Pull each line holding the word "with" from the data.

--- Begin MATERIAL ---

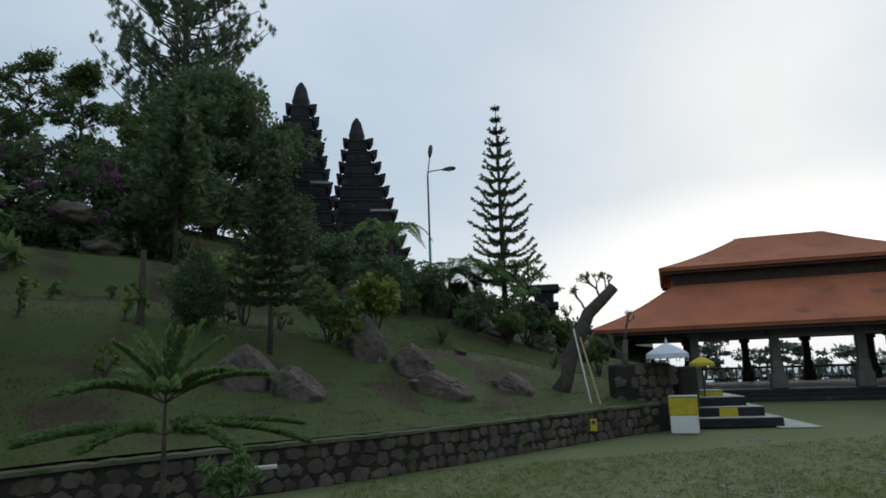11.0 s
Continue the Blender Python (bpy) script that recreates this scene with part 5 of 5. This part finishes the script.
rnd = random.Random(91)
for i in range(16):
    a = 61.5 + i * 1.45
    p = on_hill(a, rnd.uniform(21, 27))
    r = rnd.uniform(0.6, 1.05)
    shrub("slope_shrub", p, (r, r * 0.8, r * rnd.uniform(0.6, 0.9)), 1500, (0.2, rnd.choice((0.05, 0.08))), rnd.choice(("leaf_dark", "leaf_mid", "leaf_dark")), "dense garden shrub along the crest of the slope", 200 + i, droop=rnd.choice((0.0, 0.4)), stems=7)
for i in range(9):
    a = 88 + i * 4.2
    p = on_hill(a, rnd.uniform(15, 19))
    r = rnd.uniform(0.12, 0.3)
    shrub("low_shrub", p, (r, r, r), 160, (0.11, 0.04), "leaf_mid", "small low plant on the slope", 230 + i, stems=4)

# ---- temple steps, pedestals, parasols ----
su, sb = Vector((0.43, 0.90, 0)).normalized(), Vector((-0.90, 0.43, 0)).normalized()
S0 = Vector((-14.35, 10.25, 0))
s_rot = math.degrees(math.atan2(su.y, su.x))
for i in range(3):
    w, dpt = 1.95 - 0.28 * i, 3.0 - 0.42 * i
    c = S0 + su * (w / 2) + sb * (0.42 * i + dpt / 2)
    solid("stone_step", Build().box((c.x, c.y, 0.11 + 0.22 * i), (w, dpt, 0.22), s_rot, 0.025), "dark_stone", "dark stone temple step with worn edge", "step", "temple steps")
    solid("step_tread", Build().box((c.x, c.y, 0.225 + 0.22 * i), (w - 0.03, dpt - 0.03, 0.014), s_rot, 0.004), "cement", "pale worn tread on a temple step", "step", "temple step treads")
ap = S0 + su * 2.2 + sb * 1.2
solid("apron", Build().box((ap.x, ap.y, 0.012), (0.9, 3.0, 0.03), s_rot, 0.01), "cement", "pale cement apron beside the steps", "paving", kind="structure")
yc = S0 + su * 0.85 + sb * 0.40
solid("offering_cloth", Build().box((yc.x, yc.y, 0.33), (0.42, 0.03, 0.2), s_rot, 0.01), "yellow_paint", "yellow cloth laid over a temple step", "cloth")


def pedestal(name, at, w, h_, rz, label):
    t = thing(name, at, label, "pedestal", "temple pedestals")
    part("plinth", Build().box((at[0], at[1], h_ * 0.25 + at[2]), (w, w, h_ * 0.5), rz, 0.015), "white_paint", t, "white painted lower half")
    part("cloth_wrap", Build().box((at[0], at[1], at[2] + h_ * 0.745), (w * 1.02, w * 1.02, h_ * 0.5), rz, 0.015), "yellow_paint", t, "yellow cloth wrap")
    part("cap", Build().box((at[0], at[1], at[2] + h_ * 1.0 + 0.012), (w * 1.06, w * 1.06, 0.03), rz, 0.008), "cement", t)
    return t


pedestal("pedestal", (-13.75, 9.55, 0), 0.58, 0.78, s_rot - 12, "square pedestal wrapped in yellow cloth over white")
p2 = polar(53.2, 18.8, 0.44)
pedestal("pedestal", (p2.x, p2.y, 0.44), 0.5, 0.36, s_rot, "low yellow-wrapped pedestal at the head of the steps")


def parasol(name, foot, tip_z, r, mat, label):
    """A fringed ceremonial parasol on a thin pole."""
    t = thing(name, foot, label, "parasol", "ceremonial parasols")
    part("pole", Build().tube([foot, (foot.x, foot.y, tip_z)], 0.018, 8), "dark_wood", t)
    rows = []
    for q, z in ((0.02, 0), (0.3, -0.06), (0.62, -0.14), (0.9, -0.23), (1.0, -0.27), (1.02, -0.36)):
        rows.append([(foot.x + r * q * math.cos(2 * math.pi * k / 24) * (1 + (0.04 if k % 3 == 0 else 0) * (q > 0.9)), foot.y + r * q * math.sin(2 * math.pi * k / 24), tip_z + z * r / 0.5 - (0.03 if k % 2 and q > 1 else 0)) for k in range(25)])
    can = part("canopy", Build().sheet(rows), mat, t, smooth=False, thick=0.008)
    part("tip", Build().lathe((foot.x, foot.y, tip_z), [(0.03, 0), (0.035, 0.04), (0.012, 0.09), (0.004, 0.14)], 8), "off_white", t)
    for k in range(12):
        a = 2 * math.pi * k / 12
        x, y = foot.x + r * math.cos(a), foot.y + r * math.sin(a)
        part("tassel", Build().tube([(x, y, tip_z - 0.3 * r / 0.5), (x, y, tip_z - 0.47 * r / 0.5)], [0.008, 0.012], 5), mat, can)


u1 = polar(56.15, 16.9)
parasol("parasol", u1, 2.0, 0.47, "white_cloth", "white fringed ceremonial parasol on a thin pole")
u2 = polar(53.6, 18.4, 0.22)
parasol("parasol", u2, 1.66, 0.29, "yellow_paint", "small yellow fringed parasol beside the steps")

# stone gate wall left of the steps
gw = Build()
ga, gb = polar(60.6, 16.9), polar(56.2, 17.5)
gd = gb - ga
g_rot = math.degrees(math.atan2(gd.y, gd.x))
gc = (ga + gb) / 2
gw.box((gc.x, gc.y, 0.77), (gd.length, 0.5, 1.54), g_rot, 0.05)
gw.box((gb.x - 0.7, gb.y + 0.55, 0.72), (0.5, 1.8, 1.44), g_rot, 0.05)
gate_wall = solid("gate_wall", gw, "mortar", "dark stone flank wall beside the temple steps", "wall", kind="structure")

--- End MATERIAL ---

- _FINAL ANSWER_:
Continue the Blender Python (bpy) script that recreates this scene with part 5 of 5. This part finishes the script.
    solid("stone_step", Build().box((c.x, c.y, 0.11 + 0.22 * i), (w, dpt, 0.22), s_rot, 0.025), "dark_stone", "dark stone temple step with worn edge", "step", "temple steps")